Allah üzerinden, gece gündüz ve zaman geçmesi düşünülemez. Allahda, hiç bir bakımdan, hiç bir değişiklik olmayacağı için, “Geçmişte, gelecekte şöyledir, böyledir” denemez. Allah, hiç bir şeye hulul etmez. Hiç bir şeyle birleşmez. Allahın zıddı, tersi, benzeri, ortağı, yardımcısı, koruyucusu yoktur. Anası, babası, oğlu, kızı, eşi yoktur. Her zaman, herkes ile hazır ve her şeyi muhit ve nazırdır. Herkese şah damarından daha yakındır. Fakat, hazır olması, ihata etmesi, beraber ve yakın olması, bizim anladığımız gibi değildir. Onun yakınlığı, alimlerin ilmi, fen adamlarının zekası ve evliyanın keşf ve şühudü ile anlaşılamaz. Bunların iç yüzünü, insan aklı kavrayamaz. Allah, zatında ve sıfatlarında birdir, hiç birinde değişiklik, başkalaşmak olmaz.
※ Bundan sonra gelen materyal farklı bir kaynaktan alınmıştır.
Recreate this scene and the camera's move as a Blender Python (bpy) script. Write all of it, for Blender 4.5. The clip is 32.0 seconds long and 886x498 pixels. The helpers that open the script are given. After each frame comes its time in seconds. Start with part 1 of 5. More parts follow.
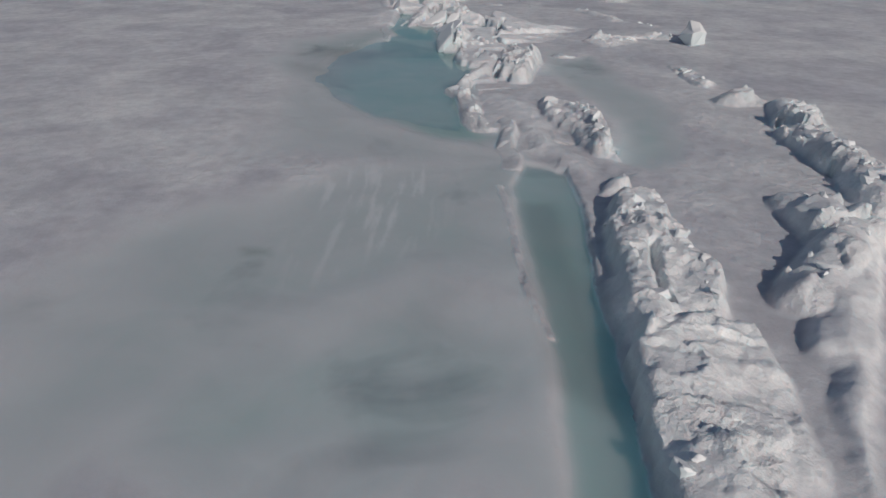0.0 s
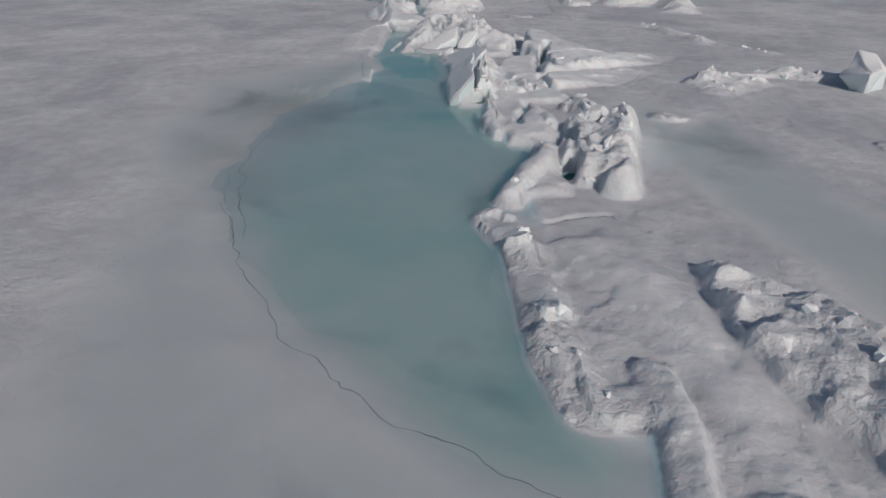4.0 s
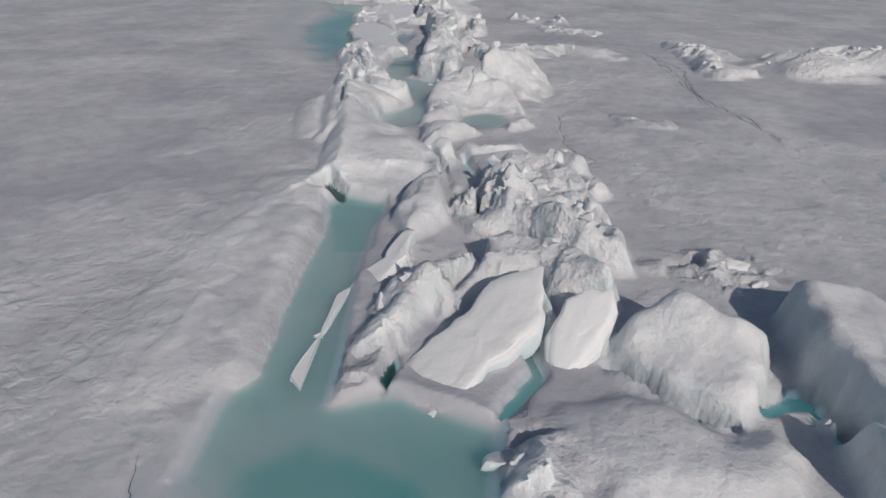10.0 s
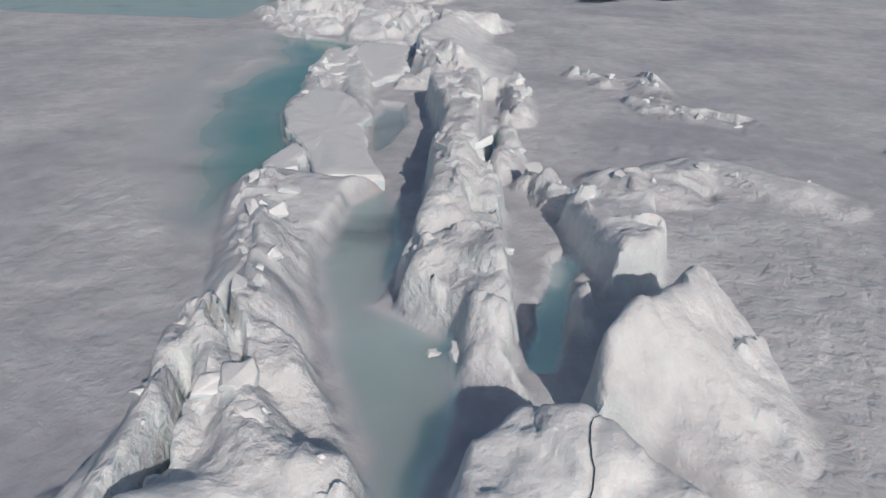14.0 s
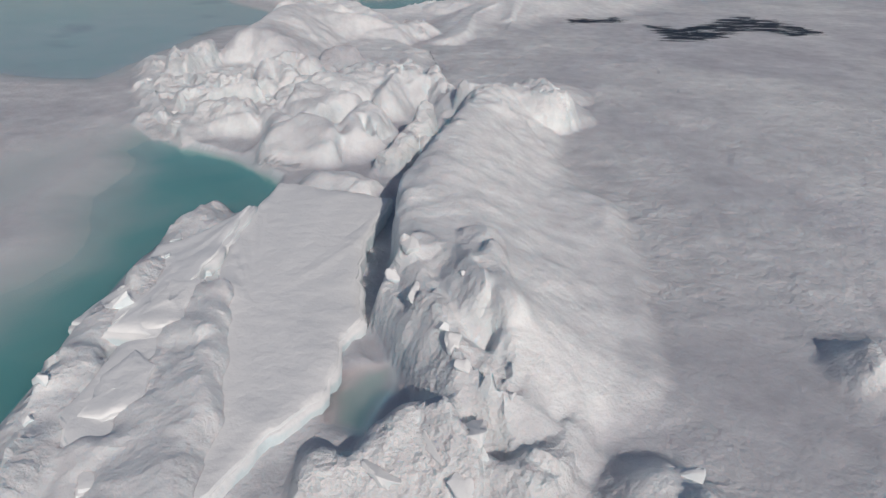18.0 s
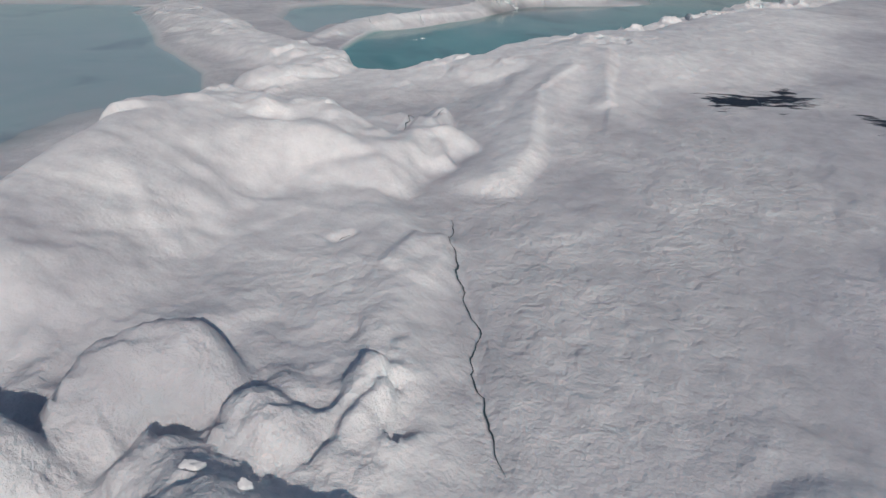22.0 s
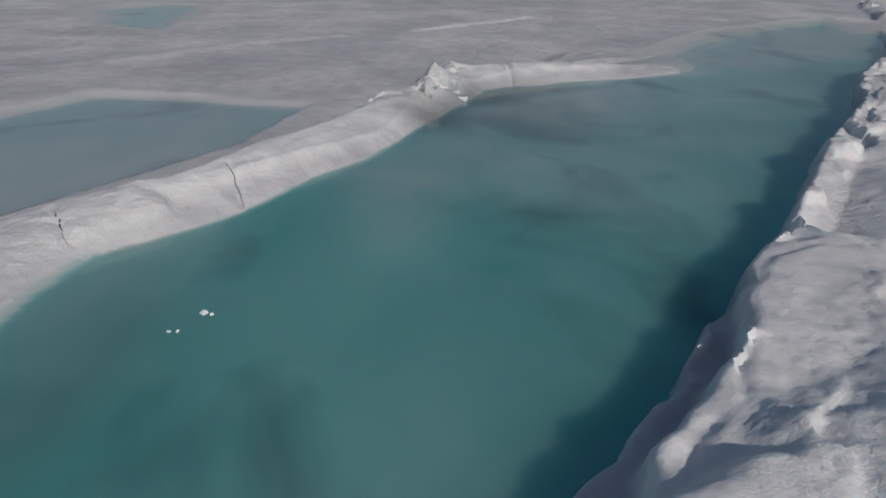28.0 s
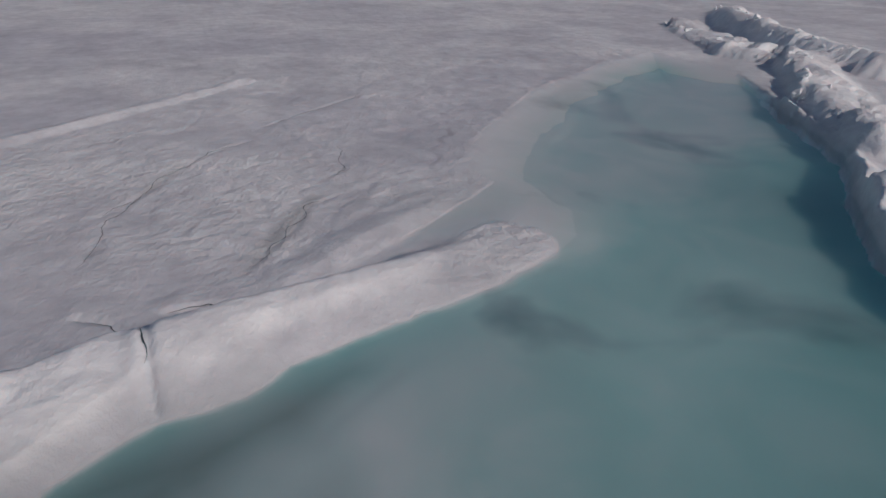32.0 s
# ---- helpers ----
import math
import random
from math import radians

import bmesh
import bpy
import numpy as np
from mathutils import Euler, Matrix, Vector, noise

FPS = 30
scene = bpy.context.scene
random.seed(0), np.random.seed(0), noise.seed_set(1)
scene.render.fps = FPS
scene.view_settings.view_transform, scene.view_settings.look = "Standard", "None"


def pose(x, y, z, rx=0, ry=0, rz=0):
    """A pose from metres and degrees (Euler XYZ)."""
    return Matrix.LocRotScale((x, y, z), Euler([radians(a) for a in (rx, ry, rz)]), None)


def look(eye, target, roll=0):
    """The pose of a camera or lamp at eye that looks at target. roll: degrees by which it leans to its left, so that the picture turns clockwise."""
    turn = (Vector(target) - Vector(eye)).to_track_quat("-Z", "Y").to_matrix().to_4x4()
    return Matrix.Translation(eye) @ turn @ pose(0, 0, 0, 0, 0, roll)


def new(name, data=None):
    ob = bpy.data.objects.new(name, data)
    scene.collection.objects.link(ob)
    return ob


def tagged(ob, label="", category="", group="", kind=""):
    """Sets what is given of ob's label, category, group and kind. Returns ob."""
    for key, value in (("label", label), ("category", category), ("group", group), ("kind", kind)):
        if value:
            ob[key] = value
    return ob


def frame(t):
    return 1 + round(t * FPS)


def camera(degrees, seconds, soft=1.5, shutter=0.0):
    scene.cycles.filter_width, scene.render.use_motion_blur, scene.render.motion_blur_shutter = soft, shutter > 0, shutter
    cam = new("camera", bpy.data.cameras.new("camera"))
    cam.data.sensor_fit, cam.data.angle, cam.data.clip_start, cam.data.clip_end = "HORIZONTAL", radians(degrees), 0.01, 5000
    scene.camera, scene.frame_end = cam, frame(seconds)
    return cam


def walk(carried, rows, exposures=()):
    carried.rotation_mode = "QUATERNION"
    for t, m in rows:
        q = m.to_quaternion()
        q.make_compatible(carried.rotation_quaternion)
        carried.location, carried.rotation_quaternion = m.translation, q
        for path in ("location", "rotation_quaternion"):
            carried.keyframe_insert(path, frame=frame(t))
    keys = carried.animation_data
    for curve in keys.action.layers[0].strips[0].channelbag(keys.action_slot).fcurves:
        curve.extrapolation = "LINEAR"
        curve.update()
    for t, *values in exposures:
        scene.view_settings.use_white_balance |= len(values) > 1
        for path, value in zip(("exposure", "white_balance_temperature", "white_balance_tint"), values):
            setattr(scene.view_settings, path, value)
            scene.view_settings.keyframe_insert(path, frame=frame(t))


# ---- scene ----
cam = camera(70.23, 32.0)
SUN_UP, SUN_TURN = 32.3, 24.6
PATH = [
    (0, (-0.000, 0.000, 6.742), (0.006, 1.769, 5.809), 0.33),
    (0.5, (-0.054, 1.814, 6.527), (-0.049, 3.581, 5.592), 0.37),
    (1, (-0.122, 3.702, 6.269), (-0.115, 5.469, 5.332), 0.44),
    (1.5, (-0.186, 5.639, 6.036), (-0.178, 7.405, 5.097), 0.54),
    (2, (-0.248, 7.621, 5.886), (-0.238, 9.389, 4.950), 0.59),
    (2.5, (-0.327, 9.641, 5.828), (-0.317, 11.409, 4.895), 0.59),
    (3, (-0.428, 11.670, 5.747), (-0.417, 13.439, 4.814), 0.55),
    (3.5, (-0.528, 13.643, 5.661), (-0.515, 15.412, 4.728), 0.51),
    (5.5, (-0.461, 22.025, 5.334), (-0.465, 23.796, 4.405), 0.29),
    (6, (-0.533, 24.129, 5.250), (-0.536, 25.901, 4.323), 0.30),
    (6.5, (-0.604, 26.160, 5.187), (-0.607, 27.933, 4.261), 0.35),
    (7, (-0.639, 28.150, 5.136), (-0.644, 29.922, 4.209), 0.42),
    (7.5, (-0.684, 30.136, 5.111), (-0.691, 31.908, 4.184), 0.49),
    (8, (-0.742, 32.088, 5.125), (-0.750, 33.859, 4.196), 0.46),
    (8.5, (-0.805, 34.084, 5.099), (-0.812, 35.855, 4.169), 0.37),
    (9, (-0.918, 36.117, 5.075), (-0.922, 37.888, 4.145), 0.35),
    (9.5, (-0.939, 38.100, 5.049), (-0.948, 39.872, 4.120), 0.43),
    (10, (-1.009, 40.098, 5.017), (-1.017, 41.869, 4.088), 0.51),
    (10.5, (-1.044, 42.042, 4.951), (-1.055, 43.812, 4.021), 0.58),
    (11, (-1.097, 43.919, 4.922), (-1.106, 45.691, 3.994), 0.62),
    (11.5, (-1.139, 45.815, 4.887), (-1.150, 47.586, 3.959), 0.67),
    (12, (-1.187, 47.736, 4.870), (-1.199, 49.506, 3.939), 0.71),
    (12.5, (-1.255, 49.591, 4.845), (-1.268, 51.360, 3.911), 0.70),
    (13, (-1.298, 51.539, 4.808), (-1.313, 53.308, 3.875), 0.68),
    (13.5, (-1.340, 53.425, 4.729), (-1.357, 55.196, 3.799), 0.74),
    (14, (-1.414, 55.323, 4.684), (-1.430, 57.097, 3.760), 0.86),
    (14.5, (-1.517, 57.241, 4.653), (-1.531, 59.016, 3.732), 1.07),
    (15, (-1.577, 59.244, 4.628), (-1.596, 61.021, 3.710), 1.17),
    (15.5, (-1.629, 61.276, 4.641), (-1.654, 63.053, 3.723), 1.21),
    (17.5, (-1.748, 69.199, 4.442), (-1.790, 70.971, 3.516), 0.96),
    (18, (-1.754, 71.071, 4.465), (-1.806, 72.842, 3.537), 0.93),
    (18.5, (-1.780, 72.949, 4.459), (-1.850, 74.718, 3.530), 0.86),
    (19, (-1.805, 74.897, 4.446), (-1.895, 76.666, 3.517), 0.81),
    (19.5, (-1.952, 76.885, 4.475), (-2.060, 78.652, 3.545), 0.81),
    (20, (-2.097, 78.854, 4.488), (-2.220, 80.619, 3.556), 0.85),
    (20.5, (-2.206, 80.767, 4.453), (-2.340, 82.532, 3.521), 0.97),
    (21, (-2.336, 82.644, 4.407), (-2.473, 84.409, 3.477), 1.02),
    (21.5, (-2.377, 84.400, 4.425), (-2.522, 86.165, 3.496), 1.01),
    (22, (-2.452, 86.133, 4.368), (-2.598, 87.900, 3.441), 1.00),
    (22.5, (-2.523, 87.904, 4.361), (-2.669, 89.671, 3.436), 1.00),
    (23, (-2.584, 89.695, 4.315), (-2.733, 91.463, 3.391), 0.88),
    (23.5, (-2.660, 91.417, 4.229), (-2.811, 93.184, 3.304), 0.78),
    (24, (-2.838, 93.159, 4.232), (-2.989, 94.926, 3.307), 0.79),
    (24.5, (-3.037, 94.898, 4.203), (-3.186, 96.664, 3.275), 0.75),
    (26.5, (-3.034, 101.087, 4.277), (-3.134, 102.862, 3.361), -0.00),
    (27, (-3.074, 102.920, 4.315), (-3.133, 104.697, 3.399), -0.02),
    (27.5, (-3.121, 104.691, 4.283), (-3.124, 106.470, 3.367), 0.11),
    (28, (-3.079, 106.404, 4.259), (-2.992, 108.182, 3.346), 0.28),
    (28.5, (-2.920, 108.149, 4.269), (-2.722, 109.918, 3.358), 0.36),
    (29, (-2.603, 109.808, 4.285), (-2.293, 111.562, 3.376), 0.41),
    (29.5, (-2.244, 111.482, 4.311), (-1.835, 113.217, 3.403), 0.40),
    (30, (-1.909, 113.234, 4.305), (-1.426, 114.950, 3.398), 0.54),
    (30.5, (-1.416, 114.969, 4.341), (-0.878, 116.669, 3.435), 0.69),
    (31, (-0.862, 116.718, 4.351), (-0.262, 118.396, 3.444), 0.78),
    (31.5, (-0.197, 118.327, 4.352), (0.459, 119.984, 3.444), 0.85),
    (32, (0.541, 119.881, 4.385), (1.264, 121.509, 3.476), 0.88),
]
walk(cam, [(t, look(eye, target, roll)) for t, eye, target, roll in PATH],
     [(0, -0.2, 6500, 10), (3, -0.15, 6500, 10), (6, -0.15, 6500, 10), (9, -0.1, 6500, 10), (13, 0, 6500, 10), (19, 0, 6500, 10), (24, 0.05, 6500, 10), (26.5, -0.12, 6500, 10), (28, -0.2, 6500, 10), (30, -0.2, 6500, 12), (32, -0.2, 6500, 16)])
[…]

Allahın isimleri tevkifidir. Yani, İslamiyette bildirilen isimleri söylemek caiz olup, bunlardan başkasını söylemek caiz değildir. Mesela Allaha alim denir. Fakat, alim demek olan fakih denmez. Çünkü İslamiyet, Allaha “fakih” dememiştir. Bunun gibi, Allahadı yerine, tanrı demek caiz değildir. Çünkü tanrı, ilah, mabud demektir. Mesela, “Hindlilerin tanrıları öküzdür” denilmektedir. “Birdir Allah, Ondan başka tanrı yok” denilebilir. Başka dillerdeki Dieu, Gott ve God kelimeleri de, ilah, mabud manasına kullanılabilir. “Allah” adı yerine kullanılamaz.

Allahın isimleri sonsuzdur. “Binbir ismi var” diye meşhurdur. Yani, isimlerinden binbir tanesini insanlara bildirmiştir. Muhammed ın dininde, bunlardan doksan dokuzu bildirilmiştir. Bunlara “Esma-i hüsna” denir.